I got this at the Howard County, MD hamfest yesterday. It appears to be a Philips; the tubes are all those funky
Philips "miniwatt" red spray-shield tubes. All date coded 1942 Wehrmacht.
This receiver covers 1.5-30 MHz and is extremely interesting in that the tuning and bandspread capacitors are of the piston type. You can see the variable capacitors (4 sections) in the top view (I removed the cover as I had to unfreeze the mechanism) and in the bottom view (this is the bandspread cap).
The front panel is in English and is engraved. I know the Dutch are some of the best English speakers in the world - but would this be normal circa WWII? Certainly, occupied Holland would have been pressured to make equipment with German lettering. Then too, the rubes could be WWII old stock and the radio made postwar.

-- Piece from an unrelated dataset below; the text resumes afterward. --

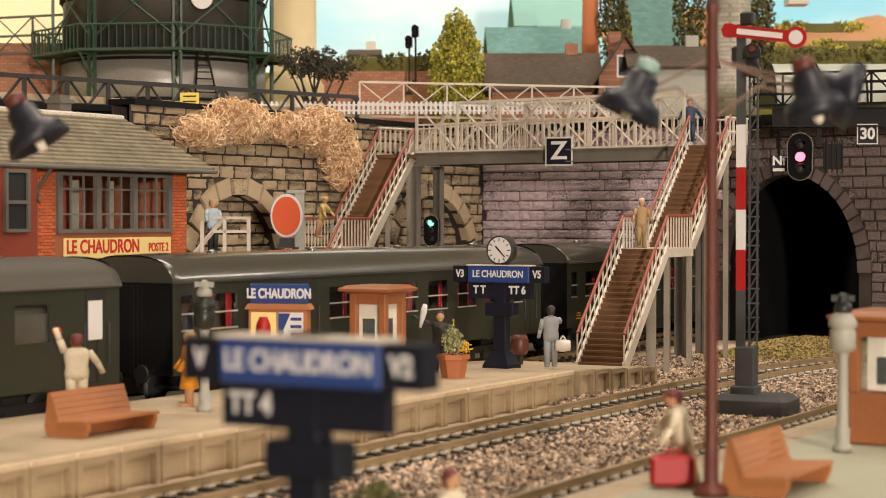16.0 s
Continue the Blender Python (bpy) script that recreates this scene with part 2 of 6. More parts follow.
def rod(bm, a, b, r, r2=None, n=6):
    """A round or square bar from a to b."""
    a, b = Vector(a), Vector(b)
    r2 = r if r2 is None else r2
    z = (b - a).normalized()
    x = z.orthogonal().normalized() if abs(z.z) < 0.9 else Vector((1, 0, 0))
    x = (x - z * x.dot(z)).normalized()
    y = z.cross(x)
    rings = []
    for p, q in ((a, r), (b, r2)):
        rings.append([bm.verts.new(p + (x * math.cos(2 * math.pi * (i + 0.5) / n) + y * math.sin(2 * math.pi * (i + 0.5) / n)) * q) for i in range(n)])
    for i in range(n):
        bm.faces.new((rings[0][i], rings[0][(i + 1) % n], rings[1][(i + 1) % n], rings[1][i]))
    bm.faces.new(rings[0][::-1])
    bm.faces.new(rings[1])


def lathe(bm, prof, n=20, c=(0, 0, 0), m=None, smooth=True):
    """Turns a profile of (radius, height) round the z axis."""
    rings = []
    for r, z in prof:
        ring = []
        for i in range(n):
            p = Vector((max(r, 1e-4) * math.cos(2 * math.pi * i / n), max(r, 1e-4) * math.sin(2 * math.pi * i / n), z))
            ring.append(bm.verts.new((m @ p if m else p) + Vector(c)))
        rings.append(ring)
    for r0, r1 in zip(rings, rings[1:]):
        for i in range(n):
            f = bm.faces.new((r0[i], r0[(i + 1) % n], r1[(i + 1) % n], r1[i]))
            f.smooth = smooth
    bm.faces.new(rings[0][::-1])
    bm.faces.new(rings[-1])


def prism(bm, pts, depth, m=None):
    """Extrudes the outline pts (x, z) from y = 0 to y = depth."""
    a = [Vector((x, 0, z)) for x, z in pts]
    b = [Vector((x, depth, z)) for x, z in pts]
    if m:
        a, b = [m @ p for p in a], [m @ p for p in b]
    a, b = [bm.verts.new(p) for p in a], [bm.verts.new(p) for p in b]
    n = len(pts)
    bm.faces.new(a)
    bm.faces.new(b[::-1])
    for i in range(n):
        bm.faces.new((a[i], b[i], b[(i + 1) % n], a[(i + 1) % n]))


def make(name, bm, material, fix=True):
    """The mesh of a finished bmesh, at model scale."""
    if fix:
        bmesh.ops.recalc_face_normals(bm, faces=bm.faces)
    bm.transform(Matrix.Scale(K, 4))
    me = bpy.data.meshes.new(name)
    bm.to_mesh(me)
    bm.free()
    me.materials.append(material)
    return me


def thing(name, loc, rz=0.0, label="", category="", group="", kind=""):
    ob = new(name)
    ob.empty_display_size = 0.005
    ob.matrix_basis = pose(loc[0] * K, loc[1] * K, loc[2] * K, 0, 0, rz)
    return tagged(ob, label, category, group, kind)


def part(name, bm, material, parent, label="", fix=True):
    ob = new(name, make(name, bm, material, fix))
    ob.parent = parent
    return tagged(ob, label)


def piece(name, me, parent, m):
    """One of many alike pieces: its own object on a shared mesh; m is in full-size metres."""
    ob = new(name, me)
    ob.parent = parent
    loc, rot, sca = m.decompose()
    ob.matrix_basis = Matrix.LocRotScale(loc * K, rot, sca)
    return ob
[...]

Someone pulled all the tubes, clipped the grid caps off, and shoved the mess in a box. I'm missing a tube or two... here's the tubes I have: AZ1 (obviously the rectifier), HTC150 (looks like a VR-150 equivalent), EBF2 4 of them (is this a remote cutoff pentode?), ECH3, EF8, and EF9. I am missing at least one tube.
It appears that the small tube socket towards the rear of the RF compartment might be a neon bulb? Its top cap connection is in parallel with the grid connection of the next tube - most likely the first RF. So there would be 1 RF, mixer, oscillator... what's the likely placement of these tubes and what's missing?